● **What is being asked**:
Omit all images. Write out the rest of the material exactly.

== == ==

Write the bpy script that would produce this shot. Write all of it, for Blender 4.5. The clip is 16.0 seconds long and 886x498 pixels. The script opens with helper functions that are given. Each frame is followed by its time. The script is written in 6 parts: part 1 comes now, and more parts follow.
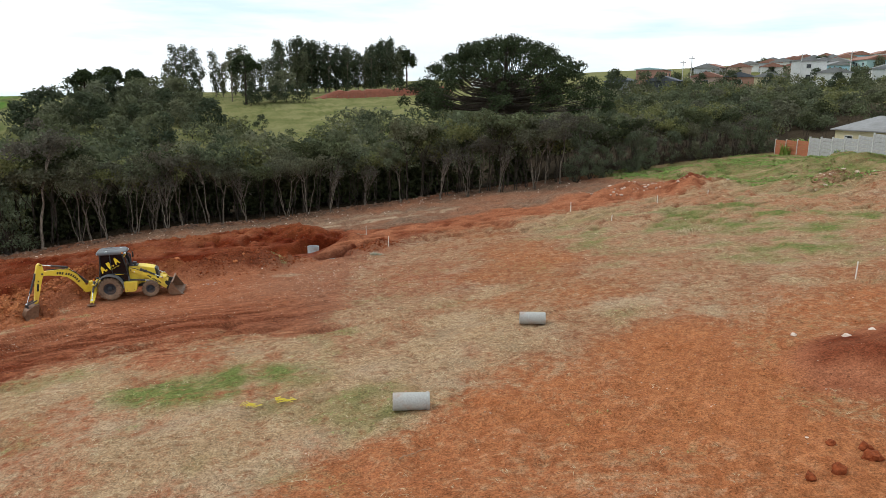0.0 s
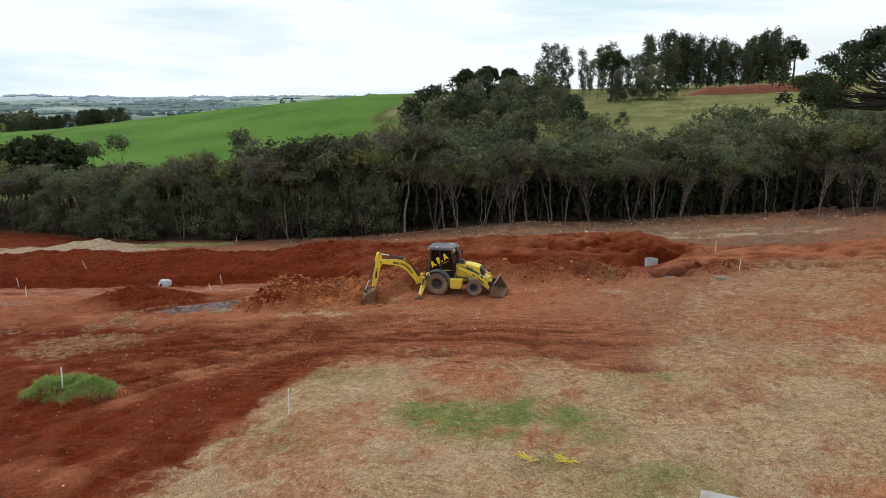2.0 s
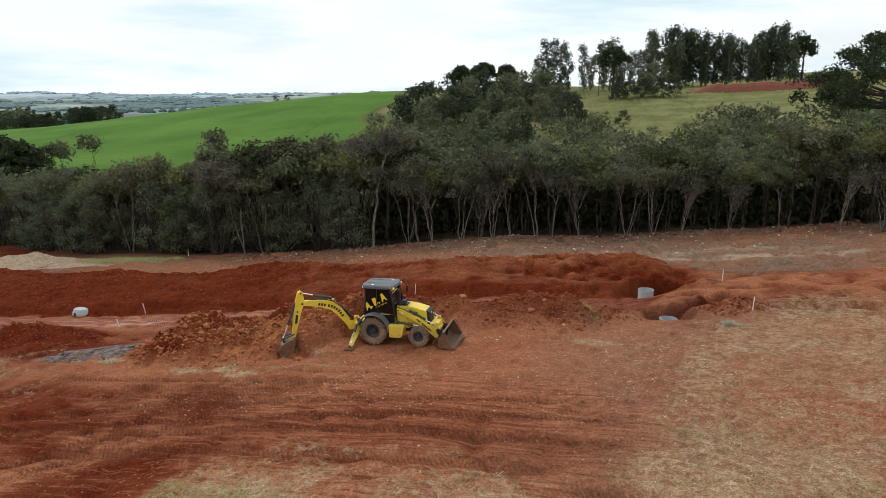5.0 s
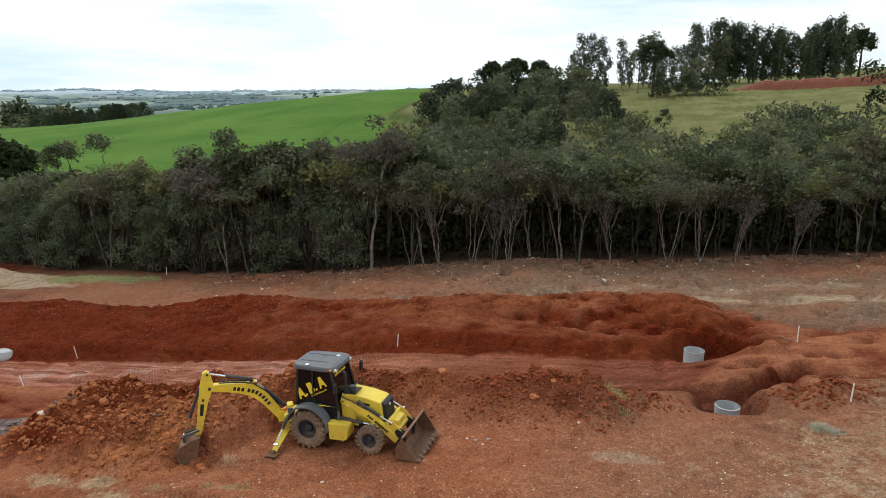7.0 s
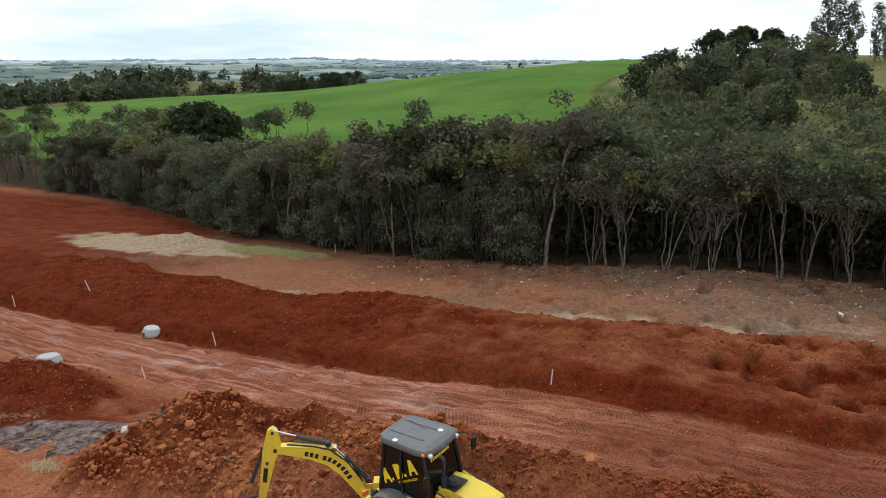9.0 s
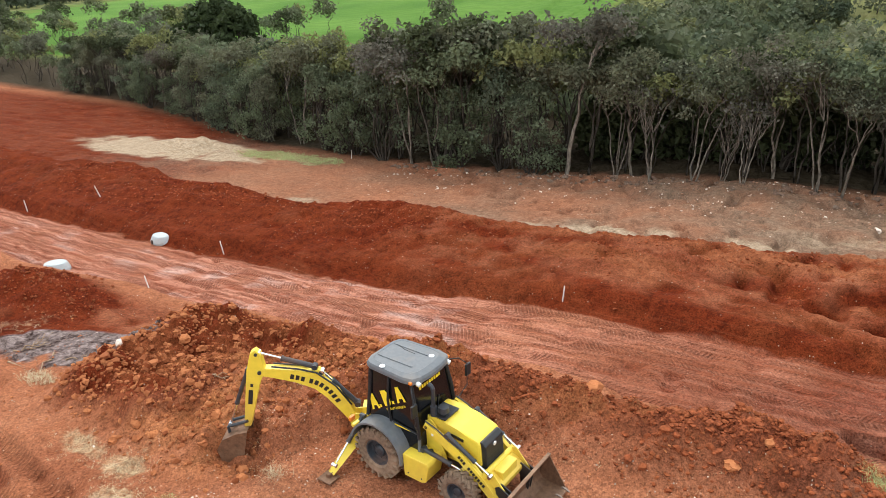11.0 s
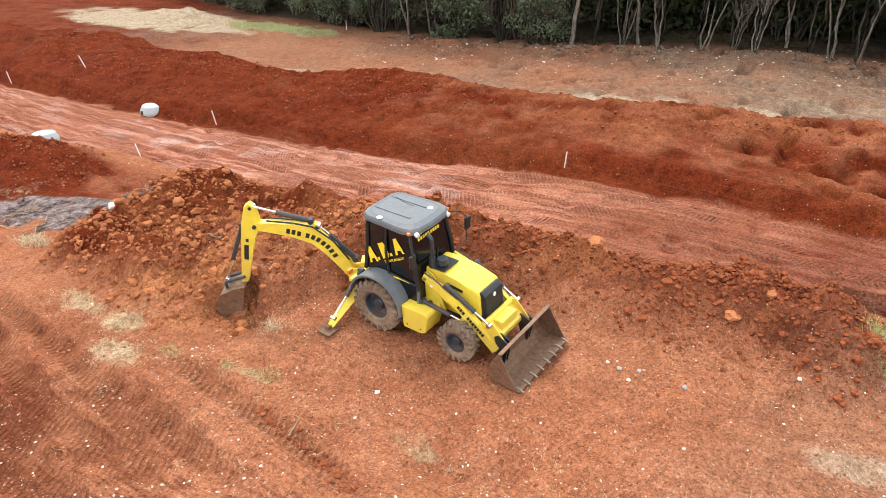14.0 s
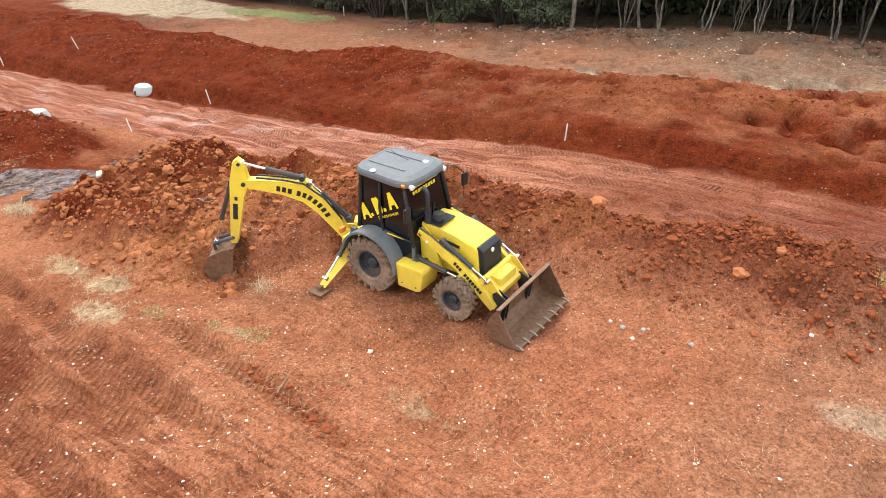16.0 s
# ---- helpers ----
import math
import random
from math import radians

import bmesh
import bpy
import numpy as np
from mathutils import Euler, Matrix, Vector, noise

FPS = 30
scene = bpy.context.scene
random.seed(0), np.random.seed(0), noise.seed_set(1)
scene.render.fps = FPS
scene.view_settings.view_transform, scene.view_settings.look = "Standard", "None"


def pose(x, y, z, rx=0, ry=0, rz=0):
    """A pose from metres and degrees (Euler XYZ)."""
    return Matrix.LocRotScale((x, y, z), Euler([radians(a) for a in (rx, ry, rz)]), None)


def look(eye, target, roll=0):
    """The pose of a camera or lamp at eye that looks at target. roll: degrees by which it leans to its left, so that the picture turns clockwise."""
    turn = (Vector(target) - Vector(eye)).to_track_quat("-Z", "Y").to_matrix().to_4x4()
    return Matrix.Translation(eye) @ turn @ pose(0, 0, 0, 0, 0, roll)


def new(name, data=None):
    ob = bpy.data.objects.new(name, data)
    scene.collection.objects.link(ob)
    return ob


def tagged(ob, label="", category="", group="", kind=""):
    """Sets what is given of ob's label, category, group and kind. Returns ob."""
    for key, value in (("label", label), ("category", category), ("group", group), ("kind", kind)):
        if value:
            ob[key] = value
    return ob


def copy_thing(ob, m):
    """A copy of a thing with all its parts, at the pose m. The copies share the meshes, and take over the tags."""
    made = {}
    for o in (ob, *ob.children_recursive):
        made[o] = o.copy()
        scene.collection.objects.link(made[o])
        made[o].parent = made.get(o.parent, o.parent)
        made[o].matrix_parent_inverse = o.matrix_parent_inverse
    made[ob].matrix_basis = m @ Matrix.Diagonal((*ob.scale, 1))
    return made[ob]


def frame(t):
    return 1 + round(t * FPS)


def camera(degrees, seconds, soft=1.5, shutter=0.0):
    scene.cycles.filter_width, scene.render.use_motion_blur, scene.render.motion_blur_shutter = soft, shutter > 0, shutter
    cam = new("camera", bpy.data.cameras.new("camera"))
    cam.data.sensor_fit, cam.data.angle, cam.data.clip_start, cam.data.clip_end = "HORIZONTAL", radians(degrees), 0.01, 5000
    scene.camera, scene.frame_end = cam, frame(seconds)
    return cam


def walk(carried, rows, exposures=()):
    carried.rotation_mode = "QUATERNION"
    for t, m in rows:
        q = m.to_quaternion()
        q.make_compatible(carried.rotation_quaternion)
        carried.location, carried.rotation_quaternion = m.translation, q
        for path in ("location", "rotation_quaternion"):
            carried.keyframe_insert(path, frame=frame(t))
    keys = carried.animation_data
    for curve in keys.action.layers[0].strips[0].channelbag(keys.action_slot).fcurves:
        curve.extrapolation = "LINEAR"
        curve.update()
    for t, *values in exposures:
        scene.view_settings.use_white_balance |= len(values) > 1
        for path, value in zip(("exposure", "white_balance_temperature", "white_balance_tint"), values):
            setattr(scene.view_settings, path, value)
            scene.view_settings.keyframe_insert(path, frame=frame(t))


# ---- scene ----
# ---- camera ----
cam = camera(64.4, 16.0, soft=0.5)
# seconds, x, y, z in metres; yaw, pitch and roll in degrees
PATH = [
    (0.0, 0.000, 0.000, 11.700, -0.06, -12.50, 0.25),
    (0.5, 0.094, 1.388, 11.691, -0.02, -12.52, 0.22),
    (1.0, -0.043, 2.843, 11.700, 13.20, -12.70, 0.08),
    (1.5, 0.212, 4.005, 11.705, 28.40, -12.77, -0.06),
    (2.0, 0.306, 4.457, 11.698, 28.80, -12.80, -0.07),
    (2.5, 0.198, 5.157, 11.712, 28.87, -12.84, -0.05),
    (3.0, 0.036, 6.230, 11.709, 28.96, -12.86, -0.05),
    (3.5, -0.180, 7.659, 11.701, 29.04, -12.92, -0.02),
    (4.0, -0.464, 9.354, 11.693, 29.10, -12.96, -0.03),
    (6.5, -3.013, 21.059, 11.720, 29.29, -13.19, -0.01),
    (7.0, -4.000, 23.566, 11.731, 32.13, -13.25, -0.06),
    (7.5, -4.932, 25.878, 11.742, 34.47, -13.26, -0.13),
    (8.0, -5.879, 27.787, 11.702, 38.29, -13.27, -0.20),
    (8.5, -6.754, 29.346, 11.695, 40.37, -13.32, -0.18),
    (8.7, -7.004, 29.846, 11.700, 46.90, -13.60, -0.10),
    (10.8, -7.973, 32.163, 11.405, 51.00, -20.90, 0.00),
    (11.0, -7.973, 32.163, 11.405, 50.97, -23.22, 0.01),
    (11.5, -7.987, 32.153, 11.395, 50.91, -28.91, 0.06),
    (12.0, -8.027, 32.190, 11.409, 50.87, -32.26, 0.07),
    (12.5, -8.059, 32.201, 11.311, 50.88, -32.30, 0.05),
    (13.0, -8.083, 32.201, 11.078, 50.89, -32.33, 0.03),
    (13.5, -8.085, 32.220, 10.746, 50.88, -32.33, 0.02),
    (14.0, -8.066, 32.241, 10.391, 50.89, -32.34, 0.01),
    (14.5, -8.047, 32.273, 10.321, 50.88, -32.34, 0.01),
    (15.0, -8.003, 32.290, 9.997, 50.86, -32.31, 0.02),
    (15.5, -8.015, 32.308, 9.565, 50.86, -32.33, 0.02),
    (16.0, -8.032, 32.309, 9.237, 50.84, -32.36, 0.03),
]
walk(cam, [(t, pose(x, y, z, 0, 0, yaw) @ pose(0, 0, 0, 90 + pitch) @ pose(0, 0, 0, 0, 0, roll)) for t, x, y, z, yaw, pitch, roll in PATH],
     exposures=[(0.0, 0.16), (0.7, 0.12), (1.5, 0.02), (4.2, 0.0), (6.3, 0.10), (8.7, 0.08), (10.8, 0.5), (11.0, 0.95), (11.2, 1.08), (11.6, 1.20), (12.2, 1.22), (16.0, 1.16)])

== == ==

● **Reply**:
Write the bpy script that would produce this shot. Write all of it, for Blender 4.5. The clip is 16.0 seconds long and 886x498 pixels. The script opens with helper functions that are given. Each frame is followed by its time. The script is written in 6 parts: part 1 comes now, and more parts follow.
0.0 s
2.0 s
5.0 s
7.0 s
9.0 s
11.0 s
14.0 s
16.0 s
# ---- helpers ----
import math
import random
from math import radians

import bmesh
import bpy
import numpy as np
from mathutils import Euler, Matrix, Vector, noise

FPS = 30
scene = bpy.context.scene
random.seed(0), np.random.seed(0), noise.seed_set(1)
scene.render.fps = FPS
scene.view_settings.view_transform, scene.view_settings.look = "Standard", "None"


def pose(x, y, z, rx=0, ry=0, rz=0):
    """A pose from metres and degrees (Euler XYZ)."""
    return Matrix.LocRotScale((x, y, z), Euler([radians(a) for a in (rx, ry, rz)]), None)


def look(eye, target, roll=0):
    """The pose of a camera or lamp at eye that looks at target. roll: degrees by which it leans to its left, so that the picture turns clockwise."""
    turn = (Vector(target) - Vector(eye)).to_track_quat("-Z", "Y").to_matrix().to_4x4()
    return Matrix.Translation(eye) @ turn @ pose(0, 0, 0, 0, 0, roll)


def new(name, data=None):
    ob = bpy.data.objects.new(name, data)
    scene.collection.objects.link(ob)
    return ob


def tagged(ob, label="", category="", group="", kind=""):
    """Sets what is given of ob's label, category, group and kind. Returns ob."""
    for key, value in (("label", label), ("category", category), ("group", group), ("kind", kind)):
        if value:
            ob[key] = value
    return ob


def copy_thing(ob, m):
    """A copy of a thing with all its parts, at the pose m. The copies share the meshes, and take over the tags."""
    made = {}
    for o in (ob, *ob.children_recursive):
        made[o] = o.copy()
        scene.collection.objects.link(made[o])
        made[o].parent = made.get(o.parent, o.parent)
        made[o].matrix_parent_inverse = o.matrix_parent_inverse
    made[ob].matrix_basis = m @ Matrix.Diagonal((*ob.scale, 1))
    return made[ob]


def frame(t):
    return 1 + round(t * FPS)


def camera(degrees, seconds, soft=1.5, shutter=0.0):
    scene.cycles.filter_width, scene.render.use_motion_blur, scene.render.motion_blur_shutter = soft, shutter > 0, shutter
    cam = new("camera", bpy.data.cameras.new("camera"))
    cam.data.sensor_fit, cam.data.angle, cam.data.clip_start, cam.data.clip_end = "HORIZONTAL", radians(degrees), 0.01, 5000
    scene.camera, scene.frame_end = cam, frame(seconds)
    return cam


def walk(carried, rows, exposures=()):
    carried.rotation_mode = "QUATERNION"
    for t, m in rows:
        q = m.to_quaternion()
        q.make_compatible(carried.rotation_quaternion)
        carried.location, carried.rotation_quaternion = m.translation, q
        for path in ("location", "rotation_quaternion"):
            carried.keyframe_insert(path, frame=frame(t))
    keys = carried.animation_data
    for curve in keys.action.layers[0].strips[0].channelbag(keys.action_slot).fcurves:
        curve.extrapolation = "LINEAR"
        curve.update()
    for t, *values in exposures:
        scene.view_settings.use_white_balance |= len(values) > 1
        for path, value in zip(("exposure", "white_balance_temperature", "white_balance_tint"), values):
            setattr(scene.view_settings, path, value)
            scene.view_settings.keyframe_insert(path, frame=frame(t))


# ---- scene ----
# ---- camera ----
cam = camera(64.4, 16.0, soft=0.5)
# seconds, x, y, z in metres; yaw, pitch and roll in degrees
PATH = [
    (0.0, 0.000, 0.000, 11.700, -0.06, -12.50, 0.25),
    (0.5, 0.094, 1.388, 11.691, -0.02, -12.52, 0.22),
    (1.0, -0.043, 2.843, 11.700, 13.20, -12.70, 0.08),
    (1.5, 0.212, 4.005, 11.705, 28.40, -12.77, -0.06),
    (2.0, 0.306, 4.457, 11.698, 28.80, -12.80, -0.07),
    (2.5, 0.198, 5.157, 11.712, 28.87, -12.84, -0.05),
    (3.0, 0.036, 6.230, 11.709, 28.96, -12.86, -0.05),
    (3.5, -0.180, 7.659, 11.701, 29.04, -12.92, -0.02),
    (4.0, -0.464, 9.354, 11.693, 29.10, -12.96, -0.03),
    (6.5, -3.013, 21.059, 11.720, 29.29, -13.19, -0.01),
    (7.0, -4.000, 23.566, 11.731, 32.13, -13.25, -0.06),
    (7.5, -4.932, 25.878, 11.742, 34.47, -13.26, -0.13),
    (8.0, -5.879, 27.787, 11.702, 38.29, -13.27, -0.20),
    (8.5, -6.754, 29.346, 11.695, 40.37, -13.32, -0.18),
    (8.7, -7.004, 29.846, 11.700, 46.90, -13.60, -0.10),
    (10.8, -7.973, 32.163, 11.405, 51.00, -20.90, 0.00),
    (11.0, -7.973, 32.163, 11.405, 50.97, -23.22, 0.01),
    (11.5, -7.987, 32.153, 11.395, 50.91, -28.91, 0.06),
    (12.0, -8.027, 32.190, 11.409, 50.87, -32.26, 0.07),
    (12.5, -8.059, 32.201, 11.311, 50.88, -32.30, 0.05),
    (13.0, -8.083, 32.201, 11.078, 50.89, -32.33, 0.03),
    (13.5, -8.085, 32.220, 10.746, 50.88, -32.33, 0.02),
    (14.0, -8.066, 32.241, 10.391, 50.89, -32.34, 0.01),
    (14.5, -8.047, 32.273, 10.321, 50.88, -32.34, 0.01),
    (15.0, -8.003, 32.290, 9.997, 50.86, -32.31, 0.02),
    (15.5, -8.015, 32.308, 9.565, 50.86, -32.33, 0.02),
    (16.0, -8.032, 32.309, 9.237, 50.84, -32.36, 0.03),
]
walk(cam, [(t, pose(x, y, z, 0, 0, yaw) @ pose(0, 0, 0, 90 + pitch) @ pose(0, 0, 0, 0, 0, roll)) for t, x, y, z, yaw, pitch, roll in PATH],
     exposures=[(0.0, 0.16), (0.7, 0.12), (1.5, 0.02), (4.2, 0.0), (6.3, 0.10), (8.7, 0.08), (10.8, 0.5), (11.0, 0.95), (11.2, 1.08), (11.6, 1.20), (12.2, 1.22), (16.0, 1.16)])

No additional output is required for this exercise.